Tuesday, September 7, 2021

The Fate of the Afghan Fixers

  


Recent events have disrupted the schedule for this blog. It’s difficult to concentrate on writing with so many disasters unfolding. A couple of posts ago we expressed the fear that efforts to rescue the Afghan interpreters who were embedded with the allied forces would prove to be too little and too late – a prediction that was tragically true for many of them. Here’s one example.

 

Hero Afghan Interpreter Mohammed Nabi Wardak, 30, is sleeping on the streets of Athens and fled his country of Afghanistan since he helped British armed forces in the fight against the Taliban. This simply cannot be right and it’s our duty to help him.

Mohammed served on the front line in Helmand Province between 2008 and 2011. His commanding officers during this time described him as an “excellent interpreter” who risked his life on many occasions. Earlier this year a review in policy meant that over Afghan interpreters had been given the right to stay in the UK to protect from the threat of extremists and as a way to recognise the work they have done for us. Mohammed deserves that too.

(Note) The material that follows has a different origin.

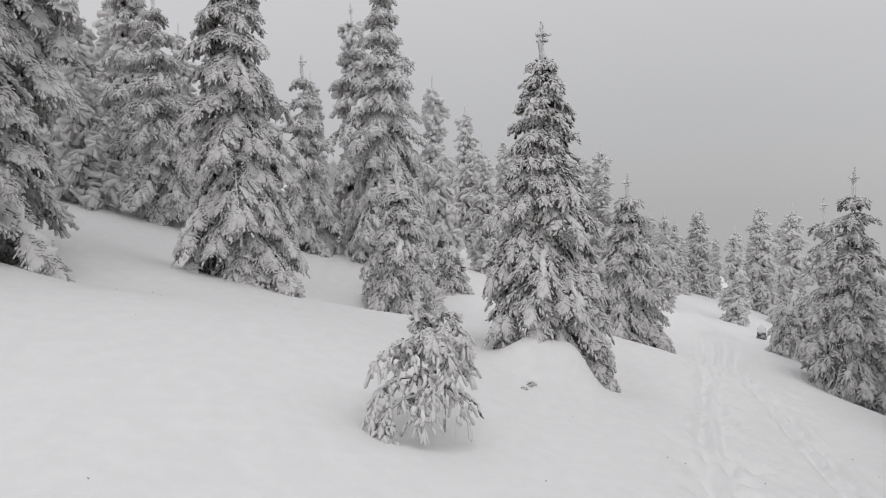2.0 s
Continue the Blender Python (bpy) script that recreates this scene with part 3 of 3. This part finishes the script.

Mohammed was threatened during his service with our armed forces and continued to receive threats by the Taliban which have been directed to his family and to him. He was forced to leave the army because of it and leave a second time to look after his sick mother. He has had to leave his wife and family in Afghanistan.

 

The general public has a poor understanding of the role of the military interpreters (often called translators) in Afghanistan. There was much more to it than translating between English and Pashto or Dari, the two main Afghan languages. They were fixers. Fixers is a term that goes back a long way in a pejorative general sense, in fact to 1601 according to Merriam-Webster. Hence: “The one-time fixer for Trump, Cohen…” More recently, however, it has become associated with journalists sent on assignment to countries with which they are only superficially acquainted and whose languages they do not speak. In that role they are invaluable assistants, factotums. They are not only the mouthpiece for their clients, they are also their ears and must report what the other side are saying. They aren’t neutral; their loyalty is to their clients, some of whose lives they saved. And from there it is easy to understand how they became invaluable assistants to the American and allied military. This explains the close relationships that were often formed between the fixers and the soldiers to whom they were assigned and the remorse that the latter feel at leaving their fixers to their fate. If today I were to update my All of Interpreting paper, I would certainly have to add fixer. The closest terms to it are liaison interpreter and escort interpreter.

 

Not all the interpreters were so unlucky. Some did manage to get away in the nick of time. A recent issue of El Confidencial tells the story of Salem Wahdat, who worked for several years for the Spanish troops in Afghanistan and for the Spanish embassy in Kabul. In the latter role he even interpreted for the King of Spain. He was one of the tiny handful of Afghans who had studied Spanish at university. One Saturday morning, in spite of the turmoil in Kabul, he decided to go to the office. When he got there he found that not only had his boss failed to turn up but all the government offices were empty. He took this as a sign that the moment had come for him to disappear too. His mother and his brothers urged him to get away without them because he would certainly be a target for the Taliban. He took the first commercial flight he could find and managed to get on it thanks to his diplomatic passport. He ended up in Turkey with what little money he had managed to withdraw from a bank. His children got out later.

 

Sources

May Bulman. Afghan man who ‘risked his life’ for British army sleeping on streets of Athens after being rejected by UK. Independent, 17 August 2021.

 

Alejandro Requeijo. La historia del traductor afgano que conoció al rey y se salvó por seguir yendo a la oficina (The story of the Afghan translator who met the King and was saved by still going to the office). El Confidencial, 20 August 2021.